St. George and the Dragon: This is one of the most famous legends in Catalonia and of course, England too! Like England, the country of Catalonia also shares Saint George as its patron since 1456. Though there are no historical sources that actually prove his existence, references dates back to the 3rd century. He was born in Cappadocia and was said to be beheaded during the Roman Emperor Diocletian's persecution of Christians.
It was however, in the 14th century that the dragon slaying legend was created. In Cappadocia there was a terrible dragon that attacked the kingdom and residents. Scared, they fed the dragon two lambs a day to satisfy its hunger, but when animals ran out, they decided to sacrifice people to the dragon by way of a lottery. The first turned out to be non other than the princess. Legend has it that Sant Jordi saved the princess from the clutches of the fearsome dragon, killing him with his lance... With blood pouring from the wound, from it grew a beautiful red rose.
So, in Catalonia (as well as on the Baleares Islands and in Valencia), during St. George's Day on April 23rd, the streets are full of roughly more than 2 million roses with people passing by buying them for their partner. In exchange the other partner will buy them a book as a symbol of recognition.

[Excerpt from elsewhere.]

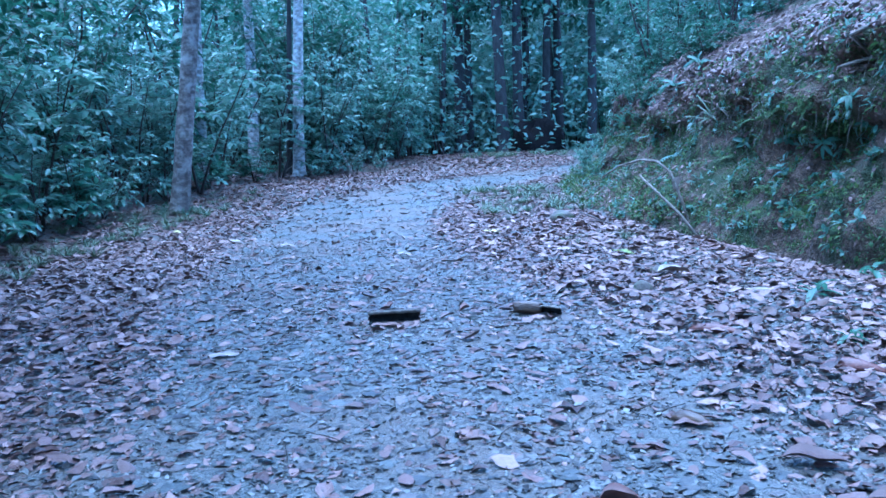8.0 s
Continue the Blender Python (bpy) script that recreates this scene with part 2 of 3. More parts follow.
def land(x, y):
    x, y = np.asarray(x, float), np.asarray(y, float)
    z = 0.228 + np.clip(y - 18, 0, 32) * 0.045
    z = z + 0.035 * ripple(x, y, 3.5) * np.clip((np.abs(x + 1) - 1) / 4, 0.15, 1) + 0.008 * ripple(x, y, 0.5)
    z = z + 0.045 * np.clip(x + 0.6, -2.2, 1.6) * np.clip((y - 6) / 3, 0, 1) * np.clip((28 - y) / 6, 0, 1)
    d = (x - lip(y)) / np.maximum(foot(y) - lip(y), 0.3)
    ditch = np.clip(d * 2, 0, 1) * np.clip((foot(y) - lip(y) - 0.25) / 0.7, 0, 1)
    z = z - 0.22 * ditch * (y < 34) + 0.05 * np.exp(-((x - lip(y) + 0.5) / 0.5) ** 2) * (y < 34)
    z = z + 0.18 * np.clip((wood(y) + 0.8 - x) / 2.0, 0, 1) * (y < 45)
    return z


def graded(lo, hi, a, b, step, ratio=1.35):
    mid = list(np.arange(a, b + 1e-6, step))
    s, v, up = step, b, []
    while v < hi:
        s *= ratio
        v += s
        up.append(v)
    s, v, dn = step, a, []
    while v > lo:
        s *= ratio
        v -= s
        dn.append(v)
    return np.array(dn[::-1] + mid + up)


def sheet(xs, ys, zf):
    X, Y = np.meshgrid(xs, ys)
    v = np.stack([X, Y, zf(X, Y)], -1).reshape(-1, 3)
    w = len(xs)
    i = (np.arange(len(ys) - 1)[:, None] * w + np.arange(w - 1)[None]).ravel()
    return v, np.stack([i, i + 1, i + w + 1, i + w], 1)


gv, gf = sheet(graded(-600, 600, -9, 5, 0.12), graded(-500, 900, 0, 34, 0.12), land)
ground = tagged(new("ground", raw_mesh("ground", gv, gf, GRAVEL, True)), "damp grey gravel forest road strewn with leaf crumbs", "ground", kind="structure")

# ---- the cut bank ----
S_NEAR = [(-0.15, -0.4), (0, -0.05), (0.08, 0.4), (0.12, 0.9), (0.18, 1.4), (0.28, 1.9), (0.42, 2.4), (0.72, 2.8), (1.4, 3.2), (2.8, 4.0), (5, 5.2), (9, 6.8), (18, 9), (45, 12)]
S_FAR = [(-0.2, -0.4), (0, -0.02), (0.4, 0.2), (0.9, 0.5), (1.3, 0.85), (1.5, 1.3), (1.6, 1.8), (1.75, 2.3), (2.15, 2.75), (3.2, 3.3), (5.2, 4.3), (9.5, 6.2), (18.5, 8.4), (45, 11.6)]


def smooth_profile(s, n):
    s = np.array(s)
    t = np.linspace(0, 1, len(s))
    q = np.concatenate([np.linspace(0, 0.72, n), np.linspace(0.72, 1, n // 5)[1:]])
    return np.stack([np.interp(q, t, s[:, 0]), np.interp(q, t, s[:, 1])], 1)


P_NEAR, P_FAR = smooth_profile(S_NEAR, 60), smooth_profile(S_FAR, 60)


def bank_point(y, k):
    """A point of the bank's face: y along its foot, k from 0 at the foot upwards (1 at the far hilltop)."""
    y, k = np.asarray(y, float), np.asarray(k, float)
    q = k * (len(P_NEAR) - 1)
    idx = np.arange(len(P_NEAR))
    f = np.clip((y - 14.5) / 5, 0, 1)
    d = (1 - f) * np.interp(q, idx, P_NEAR[:, 0]) + f * np.interp(q, idx, P_FAR[:, 0])
    h = (1 - f) * np.interp(q, idx, P_NEAR[:, 1]) + f * np.interp(q, idx, P_FAR[:, 1])
    a = -np.clip((y - 20) / 25, 0, 1) * 0.75
    x, yy = foot(y) + d * np.cos(a), y + d * np.sin(a)
    lump = 0.28 * ripple(yy * 1.7, h * 1.0, 1.0) + 0.15 * ripple(yy * 1.4 + 5, h * 0.9, 0.36) + 0.07 * ripple(yy + 9, h, 0.15)
    lump = lump * np.clip(h + 0.35, 0, 1)
    lump = lump + 0.3 * np.exp(-((h - 0.95) / 0.5) ** 2) * np.clip((yy - 9.5) / 2, 0, 1) * np.clip((17 - yy) / 1.5, 0, 1) * (0.7 + 0.4 * ripple(yy, h, 0.8))
    for yc, hc, r, d in [(13.4, 1.15, 0.45, 0.4), (14.9, 0.9, 0.5, 0.5), (12.1, 1.5, 0.5, 0.45), (16.3, 1.2, 0.45, 0.4), (13.9, 2.2, 0.35, 0.45), (15.6, 1.9, 0.3, 0.3), (11.0, 0.9, 0.6, 0.4), (9.3, 1.3, 0.6, 0.45), (12.84, 2.15, 0.24, 0.55), (16.9, 1.0, 0.3, 0.4), (12.2, 0.85, 0.35, 0.35), (10.0, 1.9, 0.4, 0.35)]:
        lump = lump + d * np.exp(-((yy - yc) / r) ** 2 - ((h - hc) / (0.8 * r)) ** 2)
    lump = lump - 0.75 * np.exp(-((h - 0.1) / 0.55) ** 2) * np.exp(-((yy - 5.4) / 1.1) ** 2)
    z = h + 0.24 + np.clip(y - 18, 0, 32) * 0.045
    return np.stack([x + lump, yy, z + 0.25 * lump], -1)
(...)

The representations of dragons
By those in the know, Barcelona is affectionately called Drakcelona. Dragons hide in every corner of the city, ready to be discovered by passersby - citizens and tourists alike.
In the Catalan capital you can admire many examples. In fact, the dragon is a versatile beast and every artist, over the years, has created a work differently according to their imagination. Moreover, it is also said that the oriental dragons (which do not have wings, but fly) are imaged to be kind, while Western dragons are thought to generally be evil beings (though these days they can also be seen as wise-guardians).
In Barcelona you can find them in different colors, sizes, and shapes. Some of them have large jaws with a glare and sharp claws; others, legless, wingless, look more elegant and less threatening.
They are made of stone, wrought iron, wood, ceramics, and are usually found in unexpected places like corners of balconies, camouflaged amongst the lamps, door handles, or gutters ... Some are represented alone, others alongside Saint George.
The iconography of the dragon has changed much over the centuries, and the figure of this mythological being influenced the modernist period strongly, because they saw it as a being exotic.
Walking the streets, there are representations of dragons dating back to the Middle ages, like in the Gothic Quarter near the Cathedral, but there are many representations of modernist features, especially on the buildings of Eixample.
There are large figures and small ones. The largest dragon sculpture in the city appears in the Parc de l'Espanya Industrial which is about 32 meters long and weighs 150 tonnes. The smallest happen to be a pair of dragons on the door handles of Pati dels Tarongers (Courtyard of the oranges) at the Palau de la Generalitat they are just 10 cm and weigh only 100 grams.
One of the most curious and well-known is the chinese dragon on the "House of Umbrellas" - a pre-modernist building on Las Ramblas. It is a guardian dragon Dilong who watches the skies and brings rain and controls rivers according to Eastern legends.
The dragons of gaudí
Even Gaudí paid homage to dragons when he built two particularly outstanding representations, as was his style ;). One of them is the dragon at Park Güell created using his mosaic technique called 'Trencadís'.
The other, perhaps less known, is a gate of wrought iron at the entrance of the Pabellones Güell in the Pedralbes neighbourhood (Av. De Pedralbes, 7, 08034 Barcelona).
The buildings of Gaudí
Gaudí was so into dragons that in fact, two of his entire buildings are actually full representations of these mythical creatures. As is the case with Casa Batlló. It is a representation of the George and the Dragon tale. Take a look at the video if you want a more literal interpretation though:
The other building-cum-dragon is Torre Bellesguard, a secret that you'll discover for yourself when you climb to the roof...
Am I going too fast? Don't worry, in Barcelona thematic routes are organized to discover dragons and other fantastic animals that characterize the city, all in order to know the best kept secrets, legends, and stories of the oldest neighborhoods ...;) Generally, the tour starts in Ciutadella Park and continues through the the Born neighbourhood, then the Gothic Quarter, Cathedral, and finally las Ramblas. Here you can check all the details.
The dragon in Catalan Culture
Not only does Catalonia celebrate the dragon from the St George legend, but it is also the protagonist of one of the most spectacular Catalan traditions - the Correfocs (or Fire-runs), a traditional dance/parade from the XII century representing the struggle between good and evil which today incorporates fearsome fire-breathing dragons...! ;)
So did you know all about these mythical stories about dragons in Barcelona? Hopefully you enjoyed the article and now all that remains is for you to put on your fire proximity suit and get ready to hunt some dragons. It's going to be dangerous, but you can do it!